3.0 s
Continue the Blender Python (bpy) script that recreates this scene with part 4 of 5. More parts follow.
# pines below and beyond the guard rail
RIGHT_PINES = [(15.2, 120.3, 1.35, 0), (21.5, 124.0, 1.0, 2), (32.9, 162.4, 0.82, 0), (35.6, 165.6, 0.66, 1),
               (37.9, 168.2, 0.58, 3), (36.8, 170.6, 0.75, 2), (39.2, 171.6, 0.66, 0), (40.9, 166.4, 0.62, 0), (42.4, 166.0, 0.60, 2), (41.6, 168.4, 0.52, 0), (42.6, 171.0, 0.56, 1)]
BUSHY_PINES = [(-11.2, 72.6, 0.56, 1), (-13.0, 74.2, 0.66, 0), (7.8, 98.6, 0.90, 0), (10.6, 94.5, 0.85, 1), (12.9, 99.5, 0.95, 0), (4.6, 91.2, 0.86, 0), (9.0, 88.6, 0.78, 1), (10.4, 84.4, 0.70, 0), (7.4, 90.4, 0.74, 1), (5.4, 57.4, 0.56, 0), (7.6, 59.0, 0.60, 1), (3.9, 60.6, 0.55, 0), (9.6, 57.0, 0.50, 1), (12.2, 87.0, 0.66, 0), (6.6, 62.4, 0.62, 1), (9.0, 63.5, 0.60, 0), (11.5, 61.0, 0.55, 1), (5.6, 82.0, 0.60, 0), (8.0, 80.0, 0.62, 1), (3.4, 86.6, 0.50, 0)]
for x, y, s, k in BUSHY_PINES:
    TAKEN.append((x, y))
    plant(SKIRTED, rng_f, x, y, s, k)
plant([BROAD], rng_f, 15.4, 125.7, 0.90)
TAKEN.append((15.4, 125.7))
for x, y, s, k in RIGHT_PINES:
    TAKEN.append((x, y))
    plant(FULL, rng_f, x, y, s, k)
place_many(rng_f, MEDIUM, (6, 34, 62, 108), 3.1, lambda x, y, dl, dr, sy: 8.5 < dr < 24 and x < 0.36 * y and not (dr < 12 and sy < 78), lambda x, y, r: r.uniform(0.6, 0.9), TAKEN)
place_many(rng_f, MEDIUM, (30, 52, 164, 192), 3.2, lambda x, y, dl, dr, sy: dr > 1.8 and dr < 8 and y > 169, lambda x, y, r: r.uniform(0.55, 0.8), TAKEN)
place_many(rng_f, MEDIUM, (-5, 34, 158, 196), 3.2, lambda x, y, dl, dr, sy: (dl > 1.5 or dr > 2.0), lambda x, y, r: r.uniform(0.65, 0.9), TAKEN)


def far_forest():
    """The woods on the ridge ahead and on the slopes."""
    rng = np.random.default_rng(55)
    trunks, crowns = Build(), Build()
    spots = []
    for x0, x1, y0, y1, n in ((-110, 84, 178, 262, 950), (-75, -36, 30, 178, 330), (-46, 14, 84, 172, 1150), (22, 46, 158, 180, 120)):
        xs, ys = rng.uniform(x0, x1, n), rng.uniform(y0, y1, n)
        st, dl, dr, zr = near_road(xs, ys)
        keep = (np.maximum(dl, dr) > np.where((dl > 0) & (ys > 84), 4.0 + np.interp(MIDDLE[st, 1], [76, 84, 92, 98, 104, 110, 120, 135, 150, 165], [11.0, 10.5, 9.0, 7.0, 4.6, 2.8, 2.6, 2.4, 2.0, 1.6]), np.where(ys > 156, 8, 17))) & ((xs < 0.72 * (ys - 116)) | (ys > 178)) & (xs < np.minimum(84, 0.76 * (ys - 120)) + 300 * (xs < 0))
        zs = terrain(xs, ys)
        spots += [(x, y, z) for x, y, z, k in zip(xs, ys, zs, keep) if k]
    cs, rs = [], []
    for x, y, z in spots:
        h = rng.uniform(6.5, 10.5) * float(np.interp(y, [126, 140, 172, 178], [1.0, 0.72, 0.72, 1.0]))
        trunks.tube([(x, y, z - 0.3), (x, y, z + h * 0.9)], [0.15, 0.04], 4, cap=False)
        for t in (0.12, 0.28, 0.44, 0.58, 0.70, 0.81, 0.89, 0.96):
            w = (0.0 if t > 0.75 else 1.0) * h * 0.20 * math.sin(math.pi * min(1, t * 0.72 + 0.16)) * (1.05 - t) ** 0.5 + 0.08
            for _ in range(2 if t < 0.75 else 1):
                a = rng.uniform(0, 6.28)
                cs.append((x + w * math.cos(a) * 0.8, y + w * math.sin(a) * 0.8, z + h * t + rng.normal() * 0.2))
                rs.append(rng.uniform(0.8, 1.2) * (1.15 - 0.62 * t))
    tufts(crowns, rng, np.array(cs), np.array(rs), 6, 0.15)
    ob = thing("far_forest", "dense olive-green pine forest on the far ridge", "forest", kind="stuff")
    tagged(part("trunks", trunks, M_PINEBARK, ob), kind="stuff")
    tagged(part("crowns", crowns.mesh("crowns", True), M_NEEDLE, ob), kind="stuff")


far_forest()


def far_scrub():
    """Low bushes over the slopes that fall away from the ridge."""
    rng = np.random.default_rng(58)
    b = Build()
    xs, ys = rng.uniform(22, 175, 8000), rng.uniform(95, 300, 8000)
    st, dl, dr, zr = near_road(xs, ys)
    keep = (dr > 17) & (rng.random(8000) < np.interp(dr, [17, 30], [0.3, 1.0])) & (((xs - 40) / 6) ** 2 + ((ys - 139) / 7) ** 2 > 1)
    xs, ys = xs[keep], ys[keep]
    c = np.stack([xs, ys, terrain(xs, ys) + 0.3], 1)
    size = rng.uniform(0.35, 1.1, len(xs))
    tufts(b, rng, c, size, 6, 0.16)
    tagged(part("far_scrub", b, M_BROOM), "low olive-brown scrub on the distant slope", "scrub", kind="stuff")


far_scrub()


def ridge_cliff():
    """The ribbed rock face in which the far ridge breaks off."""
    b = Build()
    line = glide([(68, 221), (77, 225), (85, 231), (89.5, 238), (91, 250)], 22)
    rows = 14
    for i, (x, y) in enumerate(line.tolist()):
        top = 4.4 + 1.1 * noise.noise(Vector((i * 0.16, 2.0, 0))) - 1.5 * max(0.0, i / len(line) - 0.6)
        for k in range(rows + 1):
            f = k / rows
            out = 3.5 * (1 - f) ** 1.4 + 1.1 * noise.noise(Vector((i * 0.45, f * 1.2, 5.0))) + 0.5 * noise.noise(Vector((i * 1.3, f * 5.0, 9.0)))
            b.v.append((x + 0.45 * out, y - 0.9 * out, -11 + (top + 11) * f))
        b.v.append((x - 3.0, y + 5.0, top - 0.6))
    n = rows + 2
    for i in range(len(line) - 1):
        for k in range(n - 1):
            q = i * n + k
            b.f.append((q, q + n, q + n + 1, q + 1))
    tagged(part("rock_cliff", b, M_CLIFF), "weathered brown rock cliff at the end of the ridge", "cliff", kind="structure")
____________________
Copy out every line where the word "that" occurs.

Continue the Blender Python (bpy) script that recreates this scene with part 4 of 5. More parts follow.
    """Low bushes over the slopes that fall away from the ridge."""